In 2006, comedian Stephen Colbert initiated a contest, the Green Screen Challenge. He presented a video of himself standing in front of a green screen, using a toy lightsaber to dramatically fight off imaginary foes in the fashion of the Star Wars Kid. Viewers were then invited to edit and enhance it in their own way. Viewers would then send their own videos into the show, on which the best would be featured. The contest culminated with an appearance by Star Wars creator George Lucas, who presented his elaborate version of the video, enhanced by Industrial Light and Magic.

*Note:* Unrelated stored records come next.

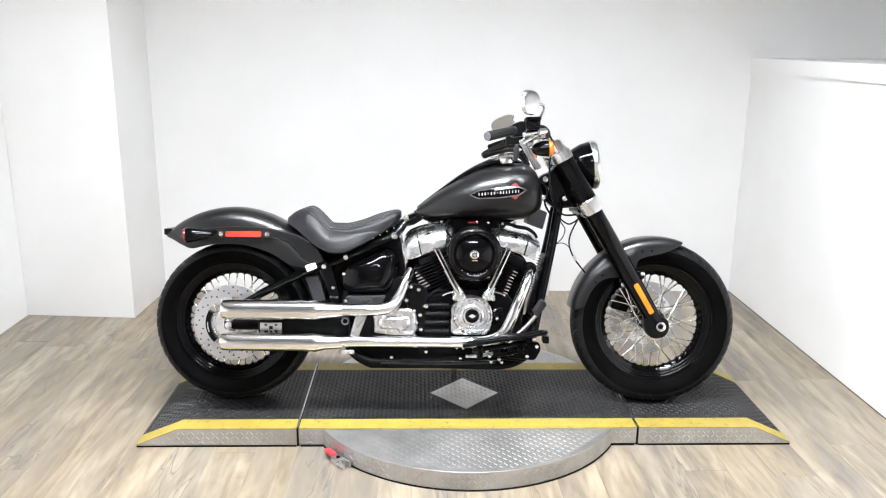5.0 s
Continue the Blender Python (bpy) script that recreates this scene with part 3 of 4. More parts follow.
part("plate_bracket", slab([(-1.074, 0.646), (-1.05, 0.640), (-1.045, 0.668), (-1.074, 0.668)], -0.06, 0.06, 0.003), SATIN, bike, "black tail bracket")

# front fender
front_fender = polar_fender("front_fender", FW,
                            [(73, 0.332, 0.322, 0.9), (76, 0.333, 0.306, 0.98), (82, 0.334, 0.283, 1.0), (90, 0.334, 0.268, 1.0), (100, 0.334, 0.262, 1.0), (107, 0.334, 0.255, 1.0), (112, 0.334, 0.225, 1.0), (117, 0.334, 0.205, 1.0),
                             (124, 0.334, 0.212, 1.0), (132, 0.334, 0.240, 1.0), (142, 0.334, 0.270, 1.0), (152, 0.334, 0.280, 1.0), (164, 0.334, 0.283, 1.0), (168, 0.333, 0.292, 0.98), (170.5, 0.332, 0.312, 0.92)], 0.080, DENIM, "matt black denim front fender", 0.55)
for fx, fz in ((0.754, 0.598), (0.791, 0.600), (0.579, 0.476), (0.604, 0.5045)):
    bolt(fx, -0.079, fz, 0.005, 0.003, parent=front_fender, material=SATIN)

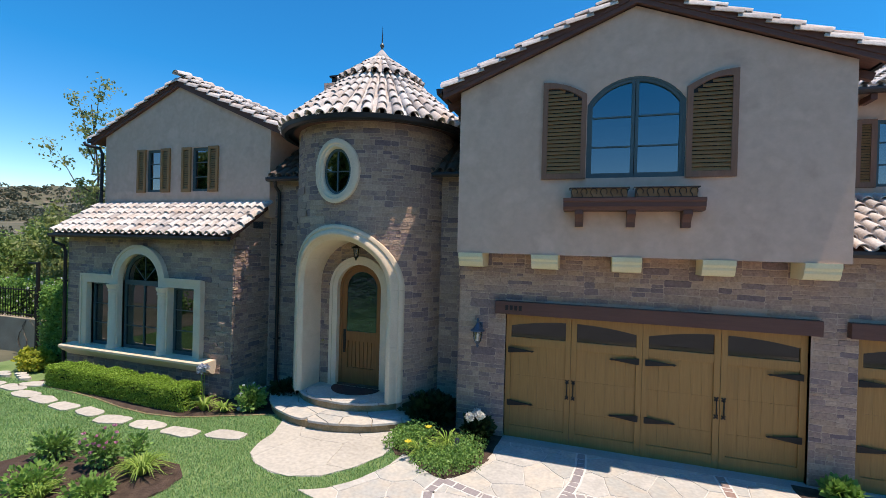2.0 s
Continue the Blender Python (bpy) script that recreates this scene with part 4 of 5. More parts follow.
def arch_path(r0):
    """Points of the surround's inner edge with their outward directions, from the left foot over the crown."""
    pts = [(-r0, 0.38 + (SPR - 0.38) * k / 12, -1.0, 0.0) for k in range(12)]
    pts += [(r0 * math.cos(math.pi - math.pi * k / 40), SPR + r0 * math.sin(math.pi * k / 40), math.cos(math.pi - math.pi * k / 40), math.sin(math.pi * k / 40)) for k in range(41)]
    pts += [(r0, SPR - (SPR - 0.38) * k / 12, 1.0, 0.0) for k in range(1, 13)]
    return pts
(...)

In "Weird Al" Yankovic's music video for "White and Nerdy" Yankovic is seen at one point as Star Wars Kid, flailing a lightsaber. In Kevin Smith's movie Tusk the main character (portrayed by Justin Long) goes to Canada to try to meet Kill Bill Kid, a spoof of the Star Wars Kid. In the episode "The Sky Guy" of the animated series Wander Over Yonder, the wizard character Neckbeard makes moves with a bo staff similarly to the Star Wars Kid.

In the episode "The Joy" of the animated series The Amazing World of Gumball, the character Principal Brown videotapes himself in his office swinging a mop around, spoofing the Star Wars Kid—even telling another character to not let the tape get on the Internet because "people's lives have been ruined by things like that", referencing the subsequent bullying.

The Star Wars Kid is featured as an easter egg in the Boston and Triangle level of Tony Hawk's Underground 2 and is also an unlockable Skater that is unlocked by beating Story mode on easy. In Boston upon finding him after jumping up into an apartment in the Boston level, he can be seen showing off his Jedi moves. In Triangle he is seen dancing on a table in front of multiple aliens.